**DIRECTIONS FOR THIS TASK**
Skip the pictures and extract all of the lines exactly as written.

**DATA EXCERPT**
....
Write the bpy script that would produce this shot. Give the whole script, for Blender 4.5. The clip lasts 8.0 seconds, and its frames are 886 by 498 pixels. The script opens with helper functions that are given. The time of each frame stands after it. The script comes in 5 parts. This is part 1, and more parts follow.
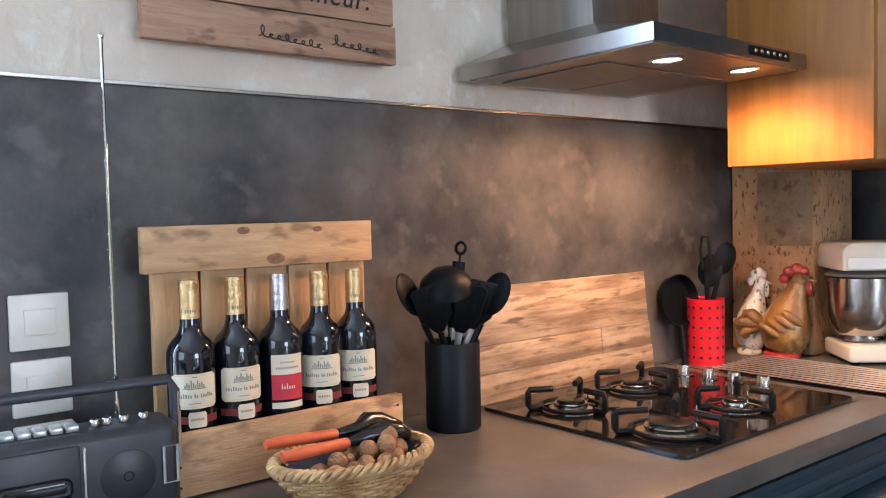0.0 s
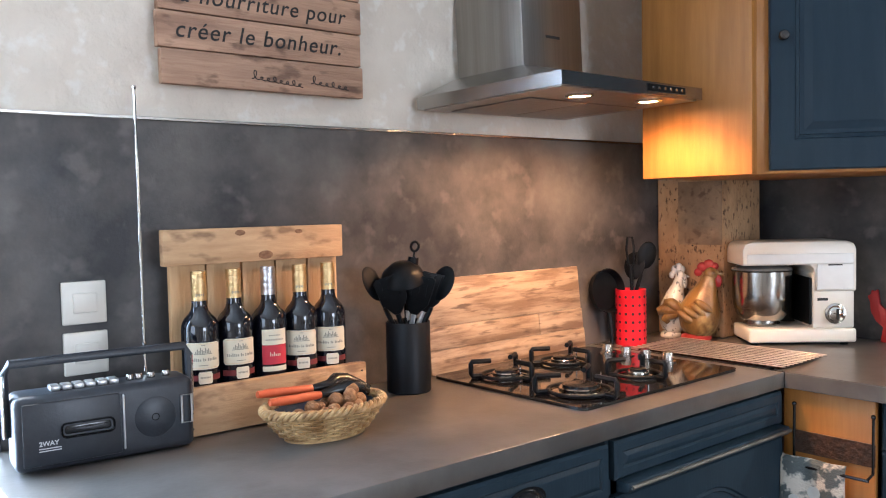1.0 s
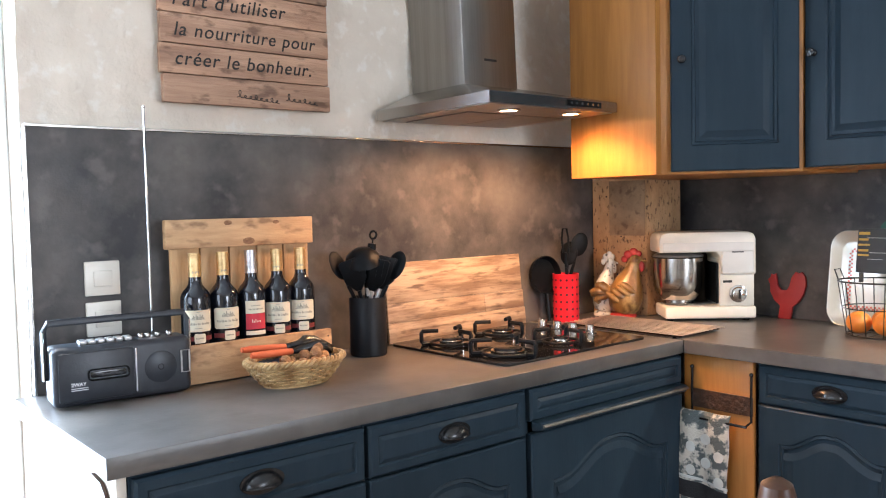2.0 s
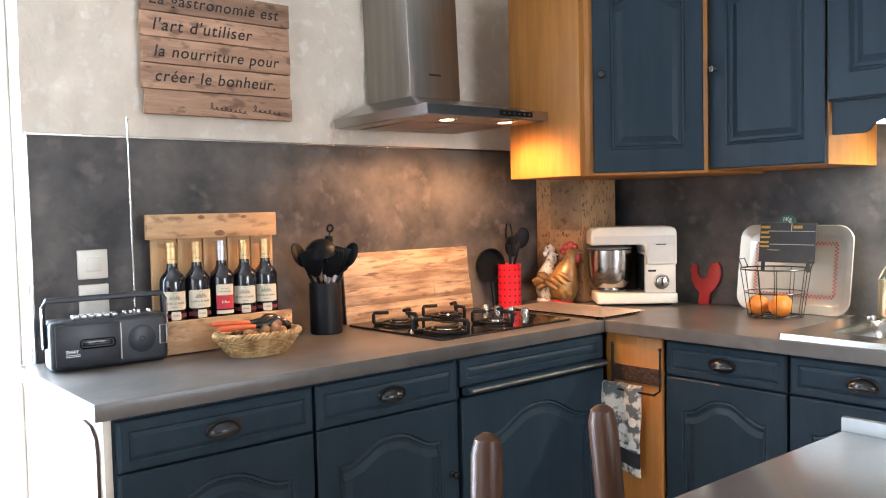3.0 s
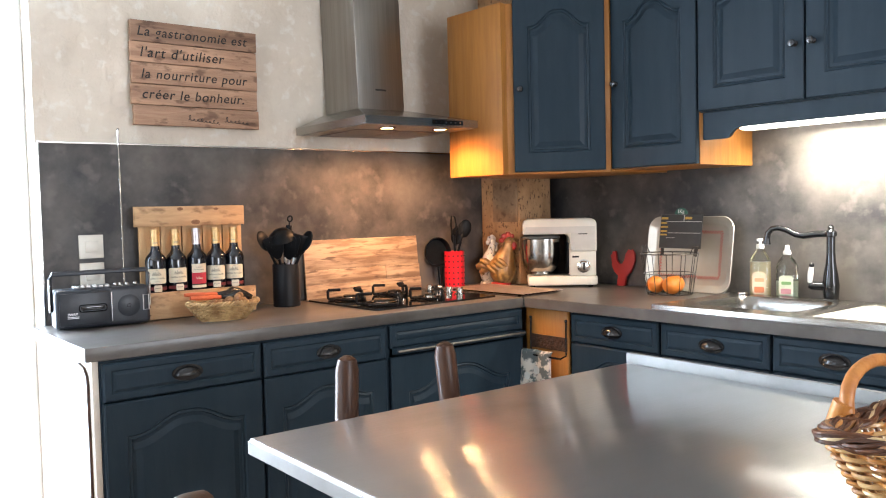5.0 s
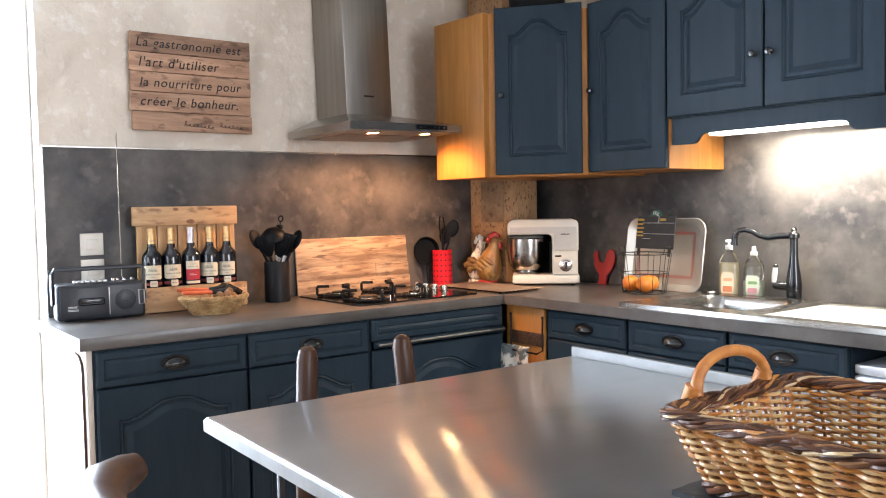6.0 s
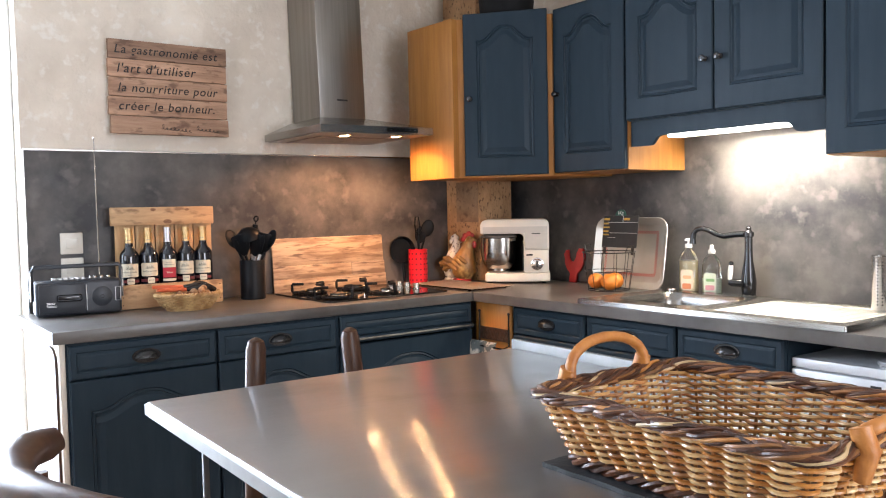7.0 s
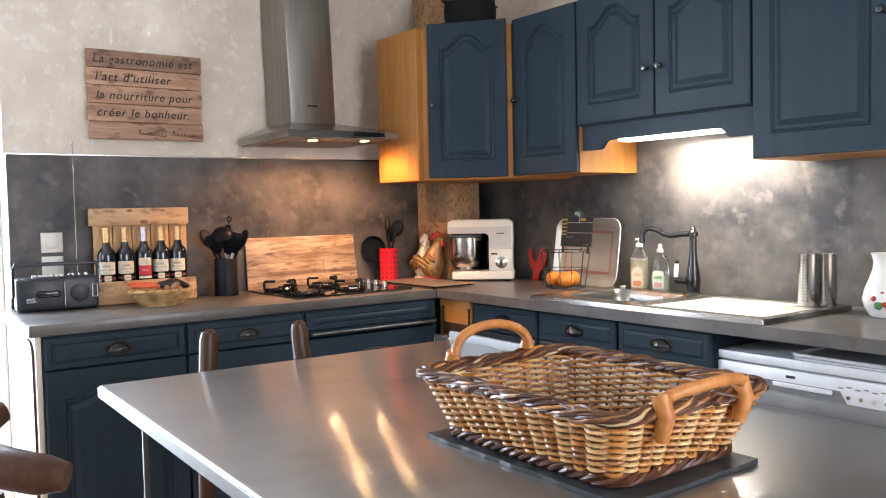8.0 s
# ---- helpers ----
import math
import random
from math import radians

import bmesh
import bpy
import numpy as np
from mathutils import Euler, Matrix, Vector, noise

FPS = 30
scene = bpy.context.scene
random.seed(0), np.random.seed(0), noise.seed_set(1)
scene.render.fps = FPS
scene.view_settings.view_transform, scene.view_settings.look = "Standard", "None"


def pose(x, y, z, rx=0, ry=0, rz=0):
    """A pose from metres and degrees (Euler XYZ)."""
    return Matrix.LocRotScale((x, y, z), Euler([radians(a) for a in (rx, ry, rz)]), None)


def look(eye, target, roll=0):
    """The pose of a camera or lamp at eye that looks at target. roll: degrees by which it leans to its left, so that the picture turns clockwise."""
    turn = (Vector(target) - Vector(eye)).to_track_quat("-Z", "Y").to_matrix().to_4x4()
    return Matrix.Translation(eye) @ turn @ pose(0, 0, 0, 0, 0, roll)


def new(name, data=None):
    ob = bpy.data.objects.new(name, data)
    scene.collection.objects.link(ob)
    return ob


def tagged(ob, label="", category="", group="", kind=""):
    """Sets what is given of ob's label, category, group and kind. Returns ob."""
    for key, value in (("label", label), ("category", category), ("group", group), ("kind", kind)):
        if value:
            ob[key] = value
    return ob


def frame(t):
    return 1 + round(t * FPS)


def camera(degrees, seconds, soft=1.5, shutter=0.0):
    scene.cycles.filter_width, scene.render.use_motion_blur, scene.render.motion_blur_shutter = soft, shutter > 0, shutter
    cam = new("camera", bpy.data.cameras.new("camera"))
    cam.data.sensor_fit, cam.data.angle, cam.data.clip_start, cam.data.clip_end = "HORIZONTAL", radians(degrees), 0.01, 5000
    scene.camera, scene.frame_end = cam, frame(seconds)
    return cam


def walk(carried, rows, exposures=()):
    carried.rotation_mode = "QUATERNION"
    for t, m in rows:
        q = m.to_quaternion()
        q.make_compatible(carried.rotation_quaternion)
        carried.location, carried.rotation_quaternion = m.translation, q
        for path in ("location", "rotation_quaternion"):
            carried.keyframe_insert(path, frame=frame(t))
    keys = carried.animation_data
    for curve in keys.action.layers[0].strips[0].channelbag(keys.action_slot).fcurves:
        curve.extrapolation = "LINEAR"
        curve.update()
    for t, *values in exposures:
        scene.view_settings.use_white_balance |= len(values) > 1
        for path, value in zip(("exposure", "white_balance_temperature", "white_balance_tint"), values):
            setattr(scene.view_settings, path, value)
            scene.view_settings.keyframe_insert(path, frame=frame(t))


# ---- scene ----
....
**WRITTEN ANSWER**
Write the bpy script that would produce this shot. Give the whole script, for Blender 4.5. The clip lasts 8.0 seconds, and its frames are 886 by 498 pixels. The script opens with helper functions that are given. The time of each frame stands after it. The script comes in 5 parts. This is part 1, and more parts follow.
0.0 s
1.0 s
2.0 s
3.0 s
5.0 s
6.0 s
7.0 s
8.0 s
# ---- helpers ----
import math
import random
from math import radians

import bmesh
import bpy
import numpy as np
from mathutils import Euler, Matrix, Vector, noise

FPS = 30
scene = bpy.context.scene
random.seed(0), np.random.seed(0), noise.seed_set(1)
scene.render.fps = FPS
scene.view_settings.view_transform, scene.view_settings.look = "Standard", "None"


def pose(x, y, z, rx=0, ry=0, rz=0):
    """A pose from metres and degrees (Euler XYZ)."""
    return Matrix.LocRotScale((x, y, z), Euler([radians(a) for a in (rx, ry, rz)]), None)


def look(eye, target, roll=0):
    """The pose of a camera or lamp at eye that looks at target. roll: degrees by which it leans to its left, so that the picture turns clockwise."""
    turn = (Vector(target) - Vector(eye)).to_track_quat("-Z", "Y").to_matrix().to_4x4()
    return Matrix.Translation(eye) @ turn @ pose(0, 0, 0, 0, 0, roll)


def new(name, data=None):
    ob = bpy.data.objects.new(name, data)
    scene.collection.objects.link(ob)
    return ob


def tagged(ob, label="", category="", group="", kind=""):
    """Sets what is given of ob's label, category, group and kind. Returns ob."""
    for key, value in (("label", label), ("category", category), ("group", group), ("kind", kind)):
        if value:
            ob[key] = value
    return ob


def frame(t):
    return 1 + round(t * FPS)


def camera(degrees, seconds, soft=1.5, shutter=0.0):
    scene.cycles.filter_width, scene.render.use_motion_blur, scene.render.motion_blur_shutter = soft, shutter > 0, shutter
    cam = new("camera", bpy.data.cameras.new("camera"))
    cam.data.sensor_fit, cam.data.angle, cam.data.clip_start, cam.data.clip_end = "HORIZONTAL", radians(degrees), 0.01, 5000
    scene.camera, scene.frame_end = cam, frame(seconds)
    return cam


def walk(carried, rows, exposures=()):
    carried.rotation_mode = "QUATERNION"
    for t, m in rows:
        q = m.to_quaternion()
        q.make_compatible(carried.rotation_quaternion)
        carried.location, carried.rotation_quaternion = m.translation, q
        for path in ("location", "rotation_quaternion"):
            carried.keyframe_insert(path, frame=frame(t))
    keys = carried.animation_data
    for curve in keys.action.layers[0].strips[0].channelbag(keys.action_slot).fcurves:
        curve.extrapolation = "LINEAR"
        curve.update()
    for t, *values in exposures:
        scene.view_settings.use_white_balance |= len(values) > 1
        for path, value in zip(("exposure", "white_balance_temperature", "white_balance_tint"), values):
            setattr(scene.view_settings, path, value)
            scene.view_settings.keyframe_insert(path, frame=frame(t))


# ---- scene ----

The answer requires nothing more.